The Winnipeg General Strike 18 years prior was the largest strike in Canadian history, with more than 30,000 workers leaving their jobs, leading to factories, shops, transit and city services shutting down. But the job action, which resulted in arrests, injuries and the deaths of two protestors, did not immediately succeed in empowering workers and improving job conditions.

On the table in Oshawa were demands for seniority, a grievance process, an eight-hour day, higher pay, and recognition of their union, now Unifor222. All but the latter were granted when the Ontario government and Premier Mitch Hepburn capitulated on April 23.

During the strike, General Motors and Premier Hepburn collaborated to break the strike by deputizing and arming a gang of 400 strike-breakers and urging the federal government to send in the RCMP.

Photo Oshawa Museum 

The force, officially called a voluntary police force, was derisively known as ‘Hepburn’s Hussars’ or the ‘Sons of Mitches.’ Oshawa Mayor Alex Hall refused to allow the RCMP to act and Prime Minister William Lyon Mackenzie King, who butted heads with Hepburn throughout his tenure, refused to send them.

After two weeks an agreement was reached.

Hepburn was known as a pro-labour Liberal (he would later form a Liberal-Labour alliance with the Communist Party of Canada) but he was also anti-union and professed a “deep concern” about radicals among Oshawa’s auto workers.

During the strike about 100 women, all waving Union Jacks and booing workers crossing the lines picketed GM’s offices after claims were made that communists were dominating the strike.

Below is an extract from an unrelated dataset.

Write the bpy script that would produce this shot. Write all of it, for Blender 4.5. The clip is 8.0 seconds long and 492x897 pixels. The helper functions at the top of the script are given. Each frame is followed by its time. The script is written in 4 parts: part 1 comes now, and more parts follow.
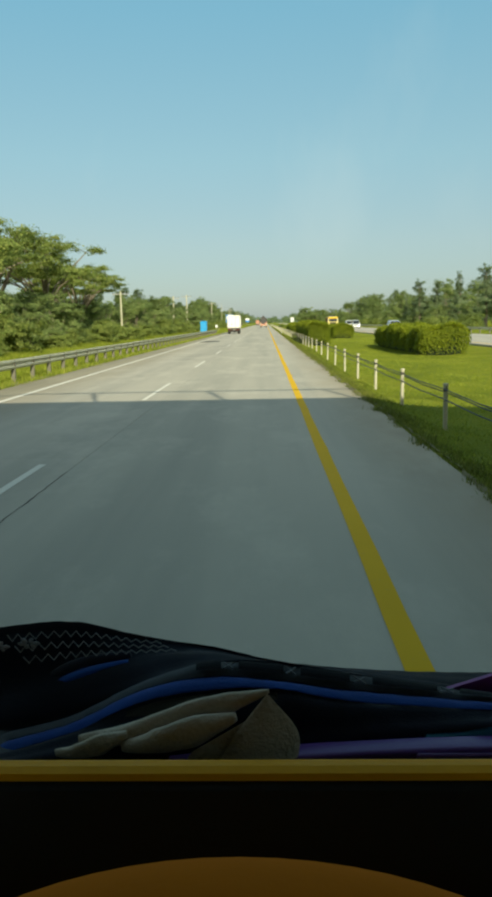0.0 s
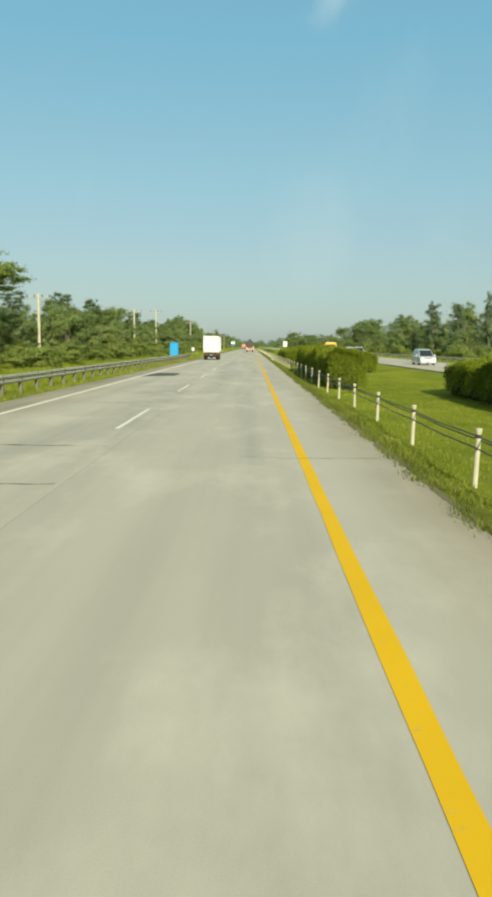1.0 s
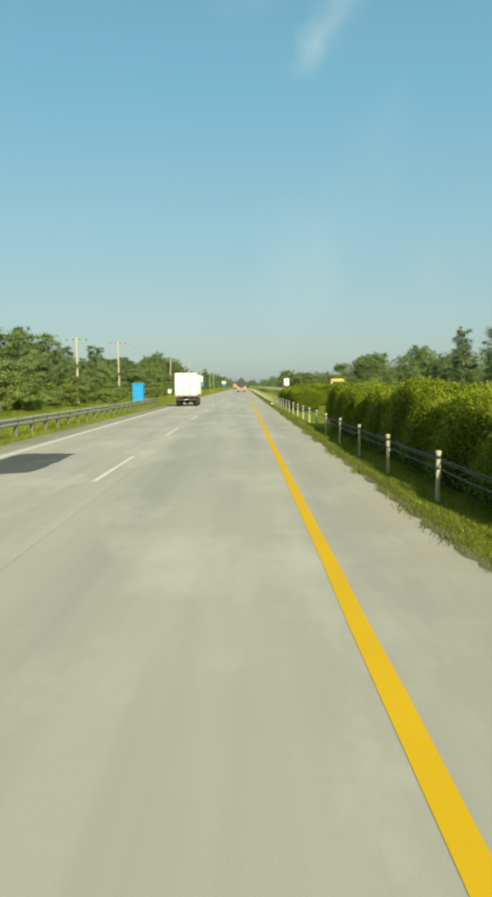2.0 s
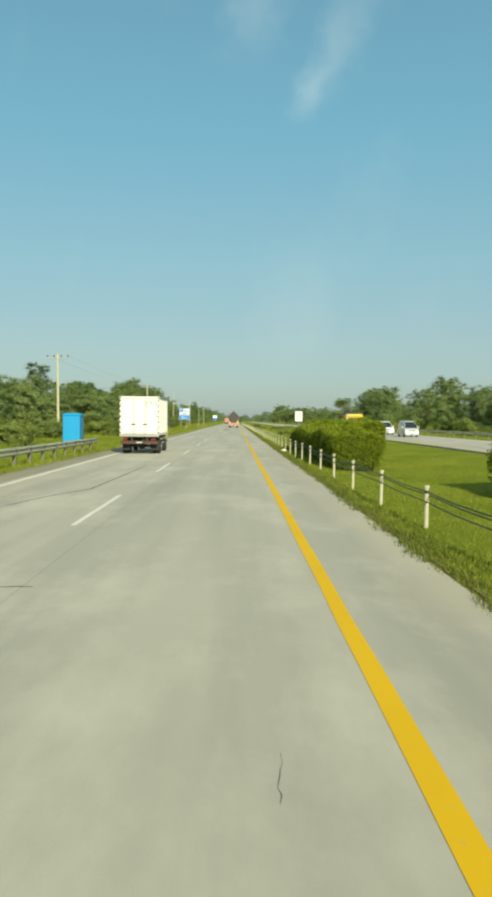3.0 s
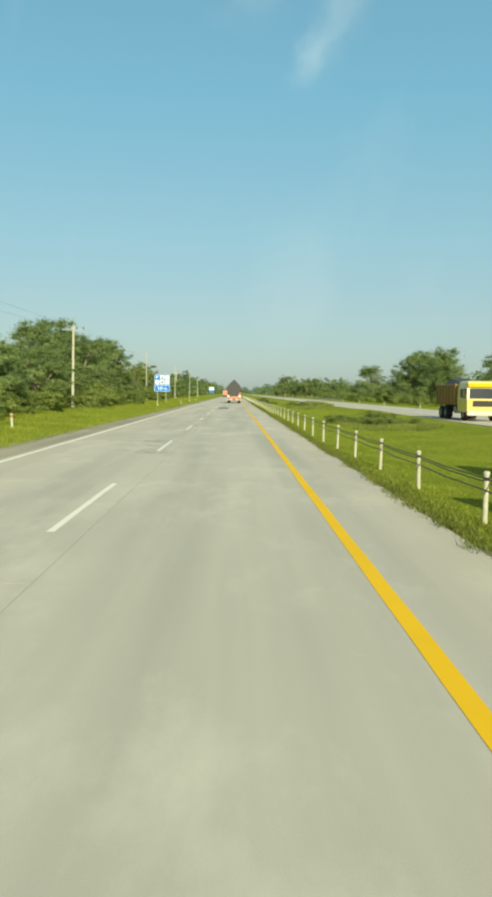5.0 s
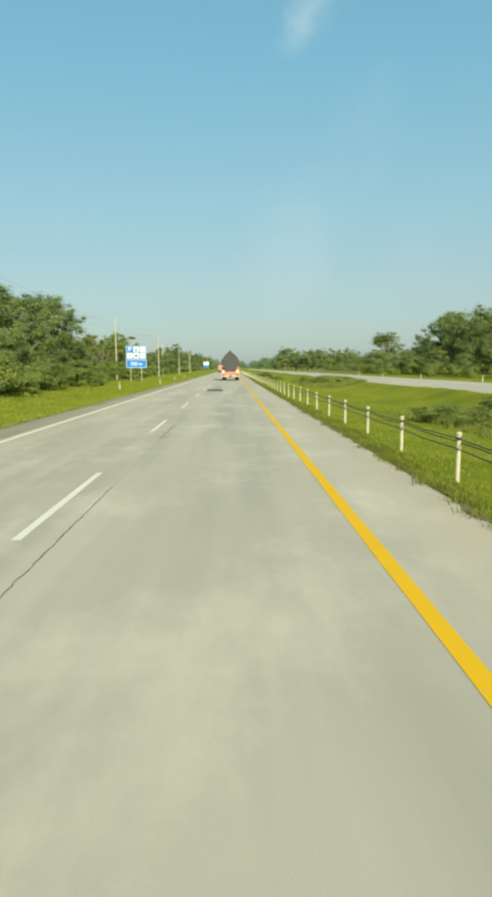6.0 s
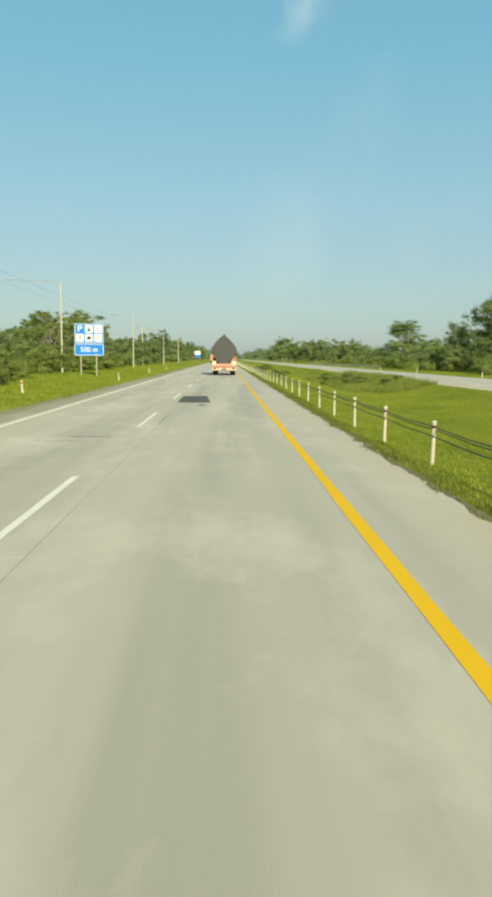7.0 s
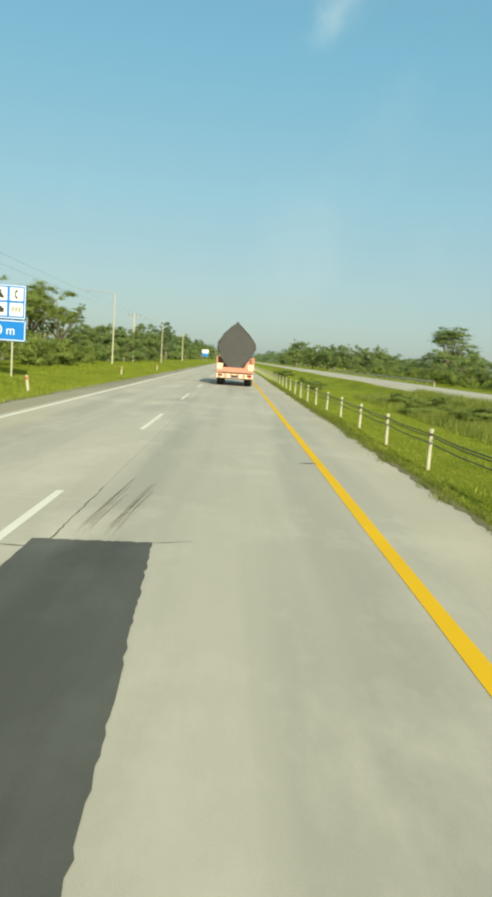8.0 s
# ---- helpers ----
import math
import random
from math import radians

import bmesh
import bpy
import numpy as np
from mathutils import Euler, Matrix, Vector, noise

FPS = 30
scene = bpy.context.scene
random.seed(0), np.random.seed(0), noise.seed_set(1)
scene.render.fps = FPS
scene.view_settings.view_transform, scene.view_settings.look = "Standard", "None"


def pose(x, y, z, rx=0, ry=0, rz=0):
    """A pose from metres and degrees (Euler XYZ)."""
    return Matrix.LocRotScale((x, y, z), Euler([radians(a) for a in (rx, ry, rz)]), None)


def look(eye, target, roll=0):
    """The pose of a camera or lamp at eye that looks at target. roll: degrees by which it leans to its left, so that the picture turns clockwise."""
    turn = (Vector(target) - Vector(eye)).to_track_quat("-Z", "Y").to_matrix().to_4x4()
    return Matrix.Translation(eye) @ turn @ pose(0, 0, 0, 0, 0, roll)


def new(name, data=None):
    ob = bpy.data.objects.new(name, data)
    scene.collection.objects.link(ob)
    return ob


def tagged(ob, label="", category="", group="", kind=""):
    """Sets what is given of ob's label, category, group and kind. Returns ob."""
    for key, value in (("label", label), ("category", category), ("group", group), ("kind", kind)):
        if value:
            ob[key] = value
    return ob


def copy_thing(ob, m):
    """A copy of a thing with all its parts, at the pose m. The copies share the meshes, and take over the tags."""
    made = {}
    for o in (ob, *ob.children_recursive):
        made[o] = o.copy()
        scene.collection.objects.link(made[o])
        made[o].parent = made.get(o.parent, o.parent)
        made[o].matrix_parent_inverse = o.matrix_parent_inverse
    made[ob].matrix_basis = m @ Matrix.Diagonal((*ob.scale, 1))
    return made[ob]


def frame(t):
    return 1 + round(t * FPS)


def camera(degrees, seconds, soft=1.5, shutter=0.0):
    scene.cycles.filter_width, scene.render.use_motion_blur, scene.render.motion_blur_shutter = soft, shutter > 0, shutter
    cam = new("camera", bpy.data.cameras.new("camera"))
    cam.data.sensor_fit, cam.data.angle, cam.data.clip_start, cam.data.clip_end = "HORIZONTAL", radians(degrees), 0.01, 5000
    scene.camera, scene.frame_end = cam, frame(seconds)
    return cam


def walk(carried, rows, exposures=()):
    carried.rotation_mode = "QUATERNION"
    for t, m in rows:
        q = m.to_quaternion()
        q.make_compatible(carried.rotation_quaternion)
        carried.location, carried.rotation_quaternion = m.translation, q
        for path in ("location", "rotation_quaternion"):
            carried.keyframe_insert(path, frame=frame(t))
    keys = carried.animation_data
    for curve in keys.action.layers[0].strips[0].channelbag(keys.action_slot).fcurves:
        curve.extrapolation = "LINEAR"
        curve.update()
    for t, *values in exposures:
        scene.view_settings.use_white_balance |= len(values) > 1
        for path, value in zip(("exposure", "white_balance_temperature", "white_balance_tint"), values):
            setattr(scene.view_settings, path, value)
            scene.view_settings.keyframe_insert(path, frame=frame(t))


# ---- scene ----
# A toll road driven in the inner lane. x: right, y: ahead, metres.
cam = camera(36.6, 8.0, soft=3.7)


def aim(x, y, pitch, yaw, roll=0.0, z=1.75):
    """Camera pose: pitch up and yaw to the right, in degrees."""
    return pose(x, y, z) @ pose(0, 0, 0, 0, 0, -yaw) @ pose(0, 0, 0, 90 + pitch) @ pose(0, 0, 0, 0, 0, roll)


PATH = [
    (0.0, aim(0.245, 0.17, -9.60, -1.68, -1.13)),
    (0.2, aim(0.233, 5.75, -8.46, -1.04, -0.36)),
    (0.3, aim(0.222, 8.54, -8.74, -1.09, -0.19)),
    (0.5, aim(0.210, 14.11, -9.91, -1.25, 0.34)),
    (0.7, aim(0.190, 19.67, -8.27, -0.78, 0.31)),
    (0.8, aim(0.190, 22.45, -9.20, -0.05, 0.39)),
    (1.0, aim(0.170, 28.01, -7.83, -0.37, 0.68)),
    (1.2, aim(0.166, 33.55, -7.31, 0.08, 0.39)),
    (1.3, aim(0.153, 36.32, -4.62, -0.38, 0.31)),
    (1.5, aim(0.149, 41.86, -7.84, 0.20, 0.32)),
    (1.7, aim(0.180, 47.40, -6.06, 0.35, -0.61)),
    (2.8, aim(0.074, 77.76, -3.32, -0.37, -0.43)),
    (2.9, aim(0.049, 80.52, -1.41, 0.47, 0.06)),
    (3.0, aim(0.025, 83.27, -2.14, 0.79, 0.44)),
    (3.2, aim(0.031, 88.78, -3.30, 0.82, -0.04)),
    (3.3, aim(0.035, 91.53, -1.93, 1.12, -0.25)),
    (3.5, aim(0.041, 97.04, -0.91, 0.47, -1.04)),
    (3.7, aim(-0.067, 102.54, -2.74, 0.76, 0.14)),
    (3.8, aim(-0.121, 105.30, -2.46, 0.50, 0.53)),
    (4.0, aim(-0.229, 110.80, -1.66, 0.96, 2.19)),
    (4.1, aim(-0.188, 113.55, -3.59, 0.42, 0.14)),
    (4.2, aim(-0.147, 116.30, -3.66, 0.14, -1.25)),
    (5.3, aim(-0.417, 146.59, -5.16, 1.07, 1.15)),
    (5.4, aim(-0.376, 149.35, -6.14, 1.44, -0.13)),
    (5.5, aim(-0.335, 152.11, -6.16, 1.19, -0.80)),
    (5.7, aim(-0.358, 157.62, -6.57, 1.57, -0.80)),
    (5.8, aim(-0.359, 160.38, -8.68, 1.37, -0.79)),
    (6.0, aim(-0.382, 165.90, -6.20, 1.02, -0.73)),
    (6.2, aim(-0.405, 171.43, -5.78, 1.58, -0.69)),
    (6.3, aim(-0.406, 174.19, -8.04, 1.53, -0.64)),
    (6.4, aim(-0.418, 176.96, -8.99, 1.82, -0.60)),
    (6.5, aim(-0.429, 179.73, -8.87, 1.27, -0.66)),
    (6.6, aim(-0.431, 182.50, -6.53, 1.49, -0.39)),
    (6.7, aim(-0.433, 185.26, -7.36, 1.13, -0.22)),
    (6.8, aim(-0.445, 188.04, -6.28, 0.95, -0.05)),
    (6.9, aim(-0.447, 190.81, -8.58, 1.20, 0.14)),
    (7.0, aim(-0.450, 193.58, -6.91, 1.65, 0.42)),
    (7.1, aim(-0.457, 196.36, -7.04, 1.66, 0.27)),
    (7.2, aim(-0.463, 199.13, -5.96, 2.04, 0.24)),
    (7.3, aim(-0.470, 201.91, -7.85, 2.07, 0.21)),
    (7.4, aim(-0.477, 204.69, -7.99, 1.39, 0.17)),
    (7.5, aim(-0.484, 207.47, -6.06, 1.51, 0.18)),
    (7.6, aim(-0.502, 210.26, -5.54, 1.31, 0.03)),
    (7.7, aim(-0.520, 213.04, -7.53, 1.03, -0.08)),
    (7.8, aim(-0.538, 215.83, -7.17, 0.87, -0.42)),
    (7.9, aim(-0.576, 218.62, -4.58, 0.21, 1.35)),
    (8.0, aim(-0.614, 221.41, -6.78, 1.32, 3.88)),
]
walk(cam, PATH, [(0.0, 0.29, 7250, -2), (0.5, 0.41, 7250, -3), (1.0, 0.3, 7150, -3), (1.9, 0.28, 7150, -4), (2.9, 0.22, 7100, -6), (3.2, 0.18, 7100, -6), (3.5, 0.08, 7100, -6), (3.9, 0.2, 7100, -6), (4.2, 0.22, 7100, -6), (5.2, 0.35, 7100, -5), (6.5, 0.35, 7150, -3), (8.0, 0.35, 7150, -4)])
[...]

Joe Salsberg, the trade union director of the Communist Party, was one of the leading organizers of the Oshawa Strike.

The two-page agreement signed on April 23, 1937 met most of the workers’ demands. The exception was formal recognition of the United Auto Workers union: this didn’t happen until 1943, though in practice the strike established the union as a powerful force that the company has had to deal with for the past 85 years.